Even if my poems were centered around my bowl of “yummy yummy mac and cheese, Mommy can I have more please” or my third grade teacher Mrs. Burke being “full of sunshine, but sometimes she yells STAY IN LINE,” I admire how instant, honest, and unabashed young Grace’s writing was. If I felt sad, I wrote a poem about mean, snot-nosed Austin Richards making me cry on the bus. If I was hungry, I wrote a poem about devouring tacos. If it was Christmas, I wrote about marrying Santa Claus. I didn’t plan or prepare to sit down and write. I didn’t think of who my audience was or cater my words to please others. I simply wrote what was going on around me.

I’ve kept the journal to remind me of my poetic roots, to remind me that poetry is a part of my childhood, to remind me that poetry has always been my way of thinking out loud. When I hit points of unwarranted hubris in my writing, when I lack desire, or when I find myself not knowing if I’ll ever be good enough, I thumb through the journal again. It’s a source of establishment, not as much content (unless I someday find myself in the throes of crafting an ode to Kraft mac and cheese).

My journal whispers to me, this is who you’ve always been. This is a part of you. This is how you think, how you love, how you dream. It never fails to send me back to the drawing board hungry to approach poetry and writing in the same way six-year-old Grace did, clumsy-scribbling about pink lemonade under the table at Ruby Tuesday’s.

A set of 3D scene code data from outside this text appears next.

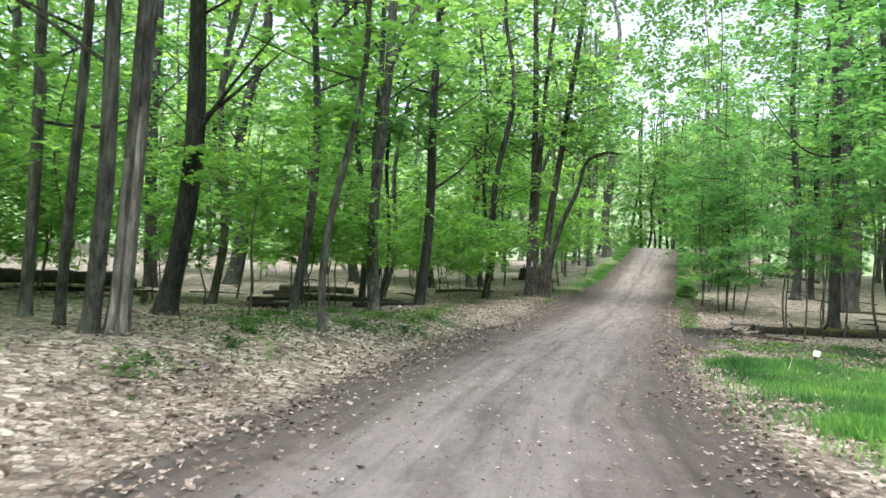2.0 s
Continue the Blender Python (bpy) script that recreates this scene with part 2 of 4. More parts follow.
BARK_THIN = bark_material("bark_sapling", (0.06, 0.055, 0.045), (0.17, 0.155, 0.13), furrow=(40, 40, 9))
DEADWOOD = bark_material("dead_wood", (0.022, 0.019, 0.015), (0.105, 0.091, 0.073), lichen=(0.12, 0.14, 0.05), lichen_amount=0.55, furrow=(5, 30, 30))
ROTTEN = bark_material("rotten_wood", (0.012, 0.0095, 0.0085), (0.052, 0.041, 0.036), lichen=(0.06, 0.05, 0.03), furrow=(6, 22, 22))
BLEACHED = bark_material("bleached_wood", (0.2, 0.17, 0.14), (0.5, 0.46, 0.4), lichen_amount=0.15, furrow=(4, 34, 34))
SPLIT_FACE = bark_material("split_wood_face", (0.11, 0.092, 0.076), (0.36, 0.32, 0.275), lichen_amount=0.1, furrow=(4, 34, 34))
MOSS = plain_material("moss", (0.1, 0.11, 0.03), 0.95, 30, 0.5, 0.9)
STONE = plain_material("field_stone", (0.19, 0.195, 0.2), 0.85, 22, 0.4, 0.6)
CUT_FACE = plain_material("sawn_wood", (0.42, 0.29, 0.17), 0.8, 30, 0.25)
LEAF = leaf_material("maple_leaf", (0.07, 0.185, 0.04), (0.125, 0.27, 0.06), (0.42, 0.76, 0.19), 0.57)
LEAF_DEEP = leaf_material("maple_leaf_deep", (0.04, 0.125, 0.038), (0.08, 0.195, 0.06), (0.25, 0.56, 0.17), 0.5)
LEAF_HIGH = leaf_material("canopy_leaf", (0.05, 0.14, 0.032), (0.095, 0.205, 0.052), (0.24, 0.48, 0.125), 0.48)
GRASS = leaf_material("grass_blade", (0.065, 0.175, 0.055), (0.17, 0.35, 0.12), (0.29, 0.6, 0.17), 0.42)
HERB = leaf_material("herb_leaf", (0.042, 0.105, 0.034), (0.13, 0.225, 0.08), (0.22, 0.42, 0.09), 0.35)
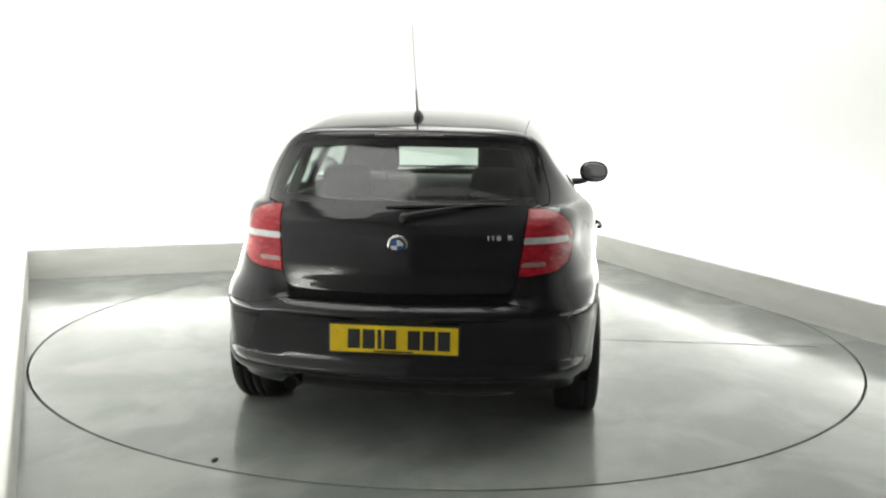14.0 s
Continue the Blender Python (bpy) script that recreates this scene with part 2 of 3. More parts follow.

Along with my three-ringed sanctuary, here is a list of sources that I tend to draw from consistently:

  1. Waiting room/passerby conversations. My annoying tendency to eavesdrop makes for some interesting inspiration…how else would I feel the need to write a poem about two old ladies bickering about a mole removal?
  2. “Cleaning.” I’m a pack rat. I keep every artifact and memory stashed in boxes, under beds, in closets, in the underwear drawer. Nearly every time I’ve attempted to polish up my bedroom, I end up stumbling upon a love letter from my ex-boyfriend or a crappy mix CD from a friend I had in middle school. My room never gets clean, in fact, I would argue it gets even worse each attempt- but I’ve written some powerfully sentimental poetry about an old prom corsage and the rotted, crunchy flower Jacob picked me in eighth grade. 
  3. Dinner time. Kitchens and restaurants are breeding grounds for poetic material, especially in my family. The conversations, the spillage, the drama, the stories, the chaos, the observations- a cesspool of painful inspiration.  
  4. Investigations and snooping. I try to piece together my childhood and the state of my current self by probing my family for information and insight about my father. I have dug through court documents, notebooks, blogs, and letters; my story feels unfairly kept from me. I investigate the unknown so I can get angry, write, and heal.
  5. Air. So much changes when the air shifts from dry, cracked breath winter to breezy, sidewalk chalk spring. The air determines mood. A summer hot pavement stroll holds different weight than a walk during the peak of golden fall.
  6. Taylor Swift’s “Red” album. The guiltiest of pleasures, but whenever I go out for a drive on my own, I listen to each of the 16 tracks (except We Are Never Getting Back Together. I hate that song) and sing, scream, cry, pound the steering wheel along with Taylor. These evening drives have been my choice of catharsis, and I almost always have to write about my automobile breakdowns to process.

To be honest about my self-professed poetic immaturity, there are times when the source of my poetry is a mixture of raw, unadulterated emotion and whatever poor, innocent thing I happen to be doing, reading, seeing when the emotional tide sets in.

Source seems endless, and I look forward to pinpointing more of where I draw from and from whom.

For now, young and cheerful Grace keeps me coming back to my writing by way of her remarkable ability to turn every Beanie Baby into a six-lined, rhyming masterpiece.

Young Grace is my source of inspiration, and my drive to continue pushing myself into the depths of joyful, fearless poeticism.